Friction – Class 11 Physics Notes

Definition • Types • Laws • Angle of Friction • Rolling • Applications • Examples • Practice

1) Introduction

Friction is the force that opposes relative motion or the tendency of relative motion between two surfaces in contact.
It acts tangentially to the surfaces in contact.

2) Types of Friction

Static Friction: Acts when a body is at rest, preventing motion.
Limiting Friction: Maximum value of static friction, just before the body starts sliding.
Kinetic (Sliding) Friction: Acts when a body slides over another surface; usually less than limiting friction.
Rolling Friction: Acts when a body rolls over a surface (much smaller than sliding friction).

3) Laws of Friction

Friction always opposes relative motion.
Magnitude of static friction \(f_s\) adjusts itself up to a maximum value (limiting friction).
Limiting friction is directly proportional to the normal reaction:
\[
f_{max} = \mu_s N
\]
Kinetic friction is nearly constant and proportional to normal reaction:
\[
f_k = \mu_k N
\]
Generally, \(\mu_k < \mu_s\).
Friction depends on the nature of surfaces, not on the area of contact (ideally).

4) Limiting Friction & Coefficient of Friction

Limiting friction: The maximum static friction before motion begins.
Coefficient of friction (\(\mu\)): The ratio of limiting friction to normal reaction:

\[
\mu = \frac{f_{max}}{N}
\]

It is a dimensionless quantity.

5) Angle of Friction & Angle of Repose

Angle of Friction (\(\phi\)): The angle between the resultant of normal reaction \(N\) and limiting friction \(f_{max}\) with the normal to the surface.
\(\tan\phi = \mu\).
Angle of Repose (\(\theta_r\)): The minimum angle of incline at which a body just starts sliding down.
\(\tan\theta_r = \mu\).
Thus, \(\theta_r = \phi\).

6) Rolling Friction

When a body (like a wheel, cylinder, or ball) rolls over a surface, friction at the point of contact is much smaller compared to sliding.
This is why wheels are used in vehicles.

7) Work Done by Friction

Work done by friction:
\[
W = f \cdot d \cdot \cos 180^\circ = -f d
\]
(since force of friction is opposite to displacement).
⇒ Friction usually does negative work, dissipating energy as heat.

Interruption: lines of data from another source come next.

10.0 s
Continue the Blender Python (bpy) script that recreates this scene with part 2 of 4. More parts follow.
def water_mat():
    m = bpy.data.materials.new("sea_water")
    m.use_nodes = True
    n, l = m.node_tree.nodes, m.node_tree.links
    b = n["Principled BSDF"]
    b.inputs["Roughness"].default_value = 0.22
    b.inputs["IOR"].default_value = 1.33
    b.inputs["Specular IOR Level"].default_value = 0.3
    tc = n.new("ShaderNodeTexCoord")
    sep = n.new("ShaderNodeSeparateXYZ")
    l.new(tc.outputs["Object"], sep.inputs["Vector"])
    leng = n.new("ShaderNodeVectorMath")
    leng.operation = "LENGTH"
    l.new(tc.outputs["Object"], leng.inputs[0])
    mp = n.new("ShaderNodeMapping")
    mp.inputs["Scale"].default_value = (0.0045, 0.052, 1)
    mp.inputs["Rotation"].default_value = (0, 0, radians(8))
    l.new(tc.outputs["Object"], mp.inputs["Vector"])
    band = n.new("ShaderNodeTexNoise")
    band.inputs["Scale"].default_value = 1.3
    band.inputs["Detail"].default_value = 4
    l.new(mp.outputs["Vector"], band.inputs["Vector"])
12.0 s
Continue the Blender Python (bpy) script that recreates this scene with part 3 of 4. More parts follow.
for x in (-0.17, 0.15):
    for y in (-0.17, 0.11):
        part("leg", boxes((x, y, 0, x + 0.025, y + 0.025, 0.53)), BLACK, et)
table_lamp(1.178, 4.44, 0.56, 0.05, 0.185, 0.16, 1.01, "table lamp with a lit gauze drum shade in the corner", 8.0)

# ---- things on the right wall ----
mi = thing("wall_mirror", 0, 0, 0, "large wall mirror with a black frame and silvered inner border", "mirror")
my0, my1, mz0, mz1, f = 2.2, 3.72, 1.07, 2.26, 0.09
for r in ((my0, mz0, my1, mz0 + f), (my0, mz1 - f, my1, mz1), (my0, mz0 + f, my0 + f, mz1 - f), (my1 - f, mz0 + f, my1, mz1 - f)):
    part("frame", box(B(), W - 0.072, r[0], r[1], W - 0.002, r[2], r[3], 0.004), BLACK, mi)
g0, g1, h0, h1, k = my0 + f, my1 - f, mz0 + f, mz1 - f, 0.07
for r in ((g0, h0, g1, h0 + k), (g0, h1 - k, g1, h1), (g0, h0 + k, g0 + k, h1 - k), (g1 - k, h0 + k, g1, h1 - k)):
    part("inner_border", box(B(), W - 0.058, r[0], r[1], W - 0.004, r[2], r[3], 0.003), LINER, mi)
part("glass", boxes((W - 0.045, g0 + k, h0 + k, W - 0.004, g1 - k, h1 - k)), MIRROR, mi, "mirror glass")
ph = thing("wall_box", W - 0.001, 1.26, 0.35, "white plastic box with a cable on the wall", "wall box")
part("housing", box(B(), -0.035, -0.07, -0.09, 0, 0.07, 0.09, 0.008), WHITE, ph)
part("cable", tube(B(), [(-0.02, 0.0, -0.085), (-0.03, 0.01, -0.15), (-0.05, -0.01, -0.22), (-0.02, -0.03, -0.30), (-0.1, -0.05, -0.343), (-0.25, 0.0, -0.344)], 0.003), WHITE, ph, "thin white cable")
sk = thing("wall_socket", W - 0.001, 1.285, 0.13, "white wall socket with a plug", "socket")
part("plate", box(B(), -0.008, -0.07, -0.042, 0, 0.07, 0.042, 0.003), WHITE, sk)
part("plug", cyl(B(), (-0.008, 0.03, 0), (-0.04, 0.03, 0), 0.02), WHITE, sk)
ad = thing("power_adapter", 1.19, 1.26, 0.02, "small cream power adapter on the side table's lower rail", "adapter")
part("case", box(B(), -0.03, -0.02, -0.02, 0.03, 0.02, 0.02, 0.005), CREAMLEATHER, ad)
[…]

8) Applications of Friction

Walking is possible due to static friction between feet and ground.
Brakes in vehicles work due to friction.
Nails and screws hold due to friction.
Writing on a blackboard/paper requires friction.
Excessive friction causes wear and tear → lubricants reduce it.

9) Solved Examples

Example 1: Block on Horizontal Surface

A block of mass 10 kg rests on a horizontal surface. If coefficient of static friction \(\mu_s = 0.4\), find maximum force before it starts sliding. (Take \(g=10 \text{ m/s}^2\)).

Normal reaction \(N = mg = 100\) N.
Limiting friction \(f_{max} = \mu_s N = 0.4 \times 100 = 40\) N.
So maximum force = 40 N.

Example 2: Angle of Repose

A block is placed on an inclined plane and just begins to slide at \(30^\circ\). Find coefficient of friction.

\(\tan\theta = \mu \Rightarrow \mu = \tan 30^\circ = 1/\sqrt{3} \approx 0.577.\)

10) Practice Questions

A 5 kg block rests on a horizontal floor. If \(\mu_s=0.5\), find limiting friction. (Take \(g=9.8\)).
Differentiate between static, kinetic and rolling friction with examples.
A block starts sliding down an incline at \(37^\circ\). Find coefficient of friction.
Why is it easier to roll a body than to slide it?
Explain how lubricants reduce friction.

11) Answer Key

Normal = 5×9.8 = 49 N. Limiting friction = 0.5×49 = 24.5 N.
Static = prevents motion, Kinetic = opposes sliding, Rolling = opposes rolling. (Give examples).
\(\mu = \tan 37^\circ \approx 0.75.\)
Rolling friction is much less than sliding friction, so easier.
They fill irregularities, reduce interlocking of surfaces, hence reduce friction.